As the heat of the afternoon crept even into the shade where we would sit, I’d make my excuses and drive back to Manila, the air-conditioning on full, insulating me from the land through which I drove and in which Mickey had chosen to live and, one day, die. You see, although the tale is one of languid happiness, ultimately it was a tragedy because one day Mickey disappeared into a South China Sea squall that had blown up quickly during the course of an afternoon. Some outrigger fishermen were caught by the storm a few miles offshore; they were visible between sheeting bands of heavy, almost horizontal rain. Their distress was obvious and their peril real. Mickey and two neighbours, all three combining fearlessness and foolishness in equal measure, went out in a small motorboat to bring them in.
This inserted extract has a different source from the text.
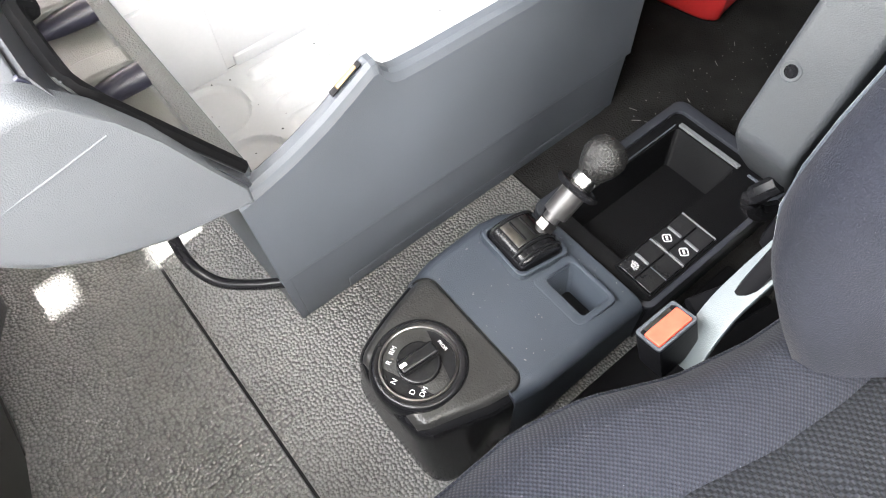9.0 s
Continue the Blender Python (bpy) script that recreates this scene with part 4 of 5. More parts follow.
def back_ring(z):
    """One level of the driver's backrest: 23 front places from one edge to the other, then the rear."""
    zw = z - 0.03 * sstep(0.70, 0.92, z) * sstep(1.19, 1.08, z)
    w, cw, c, b, d = (ease_table(t, h, 0.026 if h < 1.12 else 0.012) if h < 1.19 else lerp_table(t, h) for t, h in ((HALF_W, zw), (CENTRE, zw), (BACK_Y, z), (BOLSTER, z), (DEPTH, z)))
    us = [-1, -0.97, -0.9, -0.8, -0.7, -0.58, -0.46, -0.34, -0.22, -0.12, -0.04, 0.0]
    front = []
    for u in us:
        if u <= -0.46:
            k = (u + 0.46) / -0.54
            x = -(cw + (w - cw) * k)
            y = c - b * math.sin(min(1, k * 1.25) * math.pi / 2) + (min(0.030, b * 0.8 + 0.001) * ((k - 0.8) / 0.2) ** 2 if k > 0.8 else 0)
            if u == -0.46:
                y += 0.006
        else:
            x = -cw * (u / -0.46)
            y = c - 0.008 * math.cos(x / cw * math.pi / 2)
        hb = sstep(0.95, 1.03, z)
        f = min(1, abs(x) / w)
        y += (c - 0.014 * (1 - f * f) + 0.022 * f ** 8 - y) * hb
        front.append((x, y))
    ring = front + [(-x, y) for x, y in reversed(front[:-1])]
    yb = c + d
    side = 0.002 + 0.002 * (1 - hb)
    back = [(w + side, c + 0.01 + 0.020 * hb), (w + 0.002, c + d * 0.4), (w - 0.004, c + d * 0.75), (w - 0.035, yb), (w * 0.4, yb + 0.006), (-w * 0.4, yb + 0.006), (-w + 0.035, yb), (-w + 0.004, c + d * 0.75), (-w - 0.002, c + d * 0.4), (-w - side, c + 0.01 + 0.020 * hb)]
    return ring + back


# winged backrest of the passenger seat, by height: half width, middle panel, crest of the wing, its reach, depth
WING_W = ((0.295, 0.210), (0.32, 0.234), (0.38, 0.250), (0.47, 0.257), (0.56, 0.251), (0.64, 0.242), (0.72, 0.242), (0.80, 0.253), (0.87, 0.267), (0.915, 0.266), (0.945, 0.246), (0.972, 0.208), (1.0, 0.178), (1.05, 0.164), (1.12, 0.158), (1.18, 0.151), (1.208, 0.134), (1.226, 0.10), (1.234, 0.055))
WING_CW = ((0.295, 0.108), (0.45, 0.116), (0.62, 0.122), (0.75, 0.130), (0.85, 0.136), (0.95, 0.135), (1.05, 0.129), (1.15, 0.124), (1.195, 0.110), (1.222, 0.075), (1.234, 0.035))
WING_XC = ((0.295, 0.180), (0.38, 0.220), (0.47, 0.226), (0.56, 0.217), (0.64, 0.200), (0.72, 0.188), (0.80, 0.188), (0.88, 0.190), (0.93, 0.178), (0.97, 0.150), (1.0, 0.138), (1.05, 0.133), (1.15, 0.128), (1.195, 0.114), (1.222, 0.079), (1.234, 0.039))
WING_B = ((0.295, 0.035), (0.33, 0.058), (0.40, 0.097), (0.47, 0.110), (0.56, 0.105), (0.61, 0.088), (0.66, 0.057), (0.70, 0.028), (0.74, 0.006), (0.80, -0.006), (0.90, -0.012), (0.97, -0.008), (1.0, -0.003), (1.24, 0.0))
WING_D = ((0.295, 0.13), (0.35, 0.140), (0.50, 0.118), (0.68, 0.104), (0.84, 0.112), (0.95, 0.108), (1.05, 0.086), (1.12, 0.066), (1.18, 0.050), (1.208, 0.038), (1.226, 0.024), (1.234, 0.014))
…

When the storm had blown itself out, the scattered outriggers were all found swept ashore on scattered beaches down the Batangas coast but the boat in which Mickey and two others had gone out to save the fishermen had disappeared.

It’s been 15 years since last I lived in those green islands. There was no way to keep direct contact with Mickey’s family and I lost touch even with those who might have known what happened to them. In a way that’s okay because I’ve kept Mickey alive in my world; I have put him back on that dusty patch under the palms, sitting in an old webbed lawn chair, sipping a beer and playing with his kids, laughing through his broken teeth.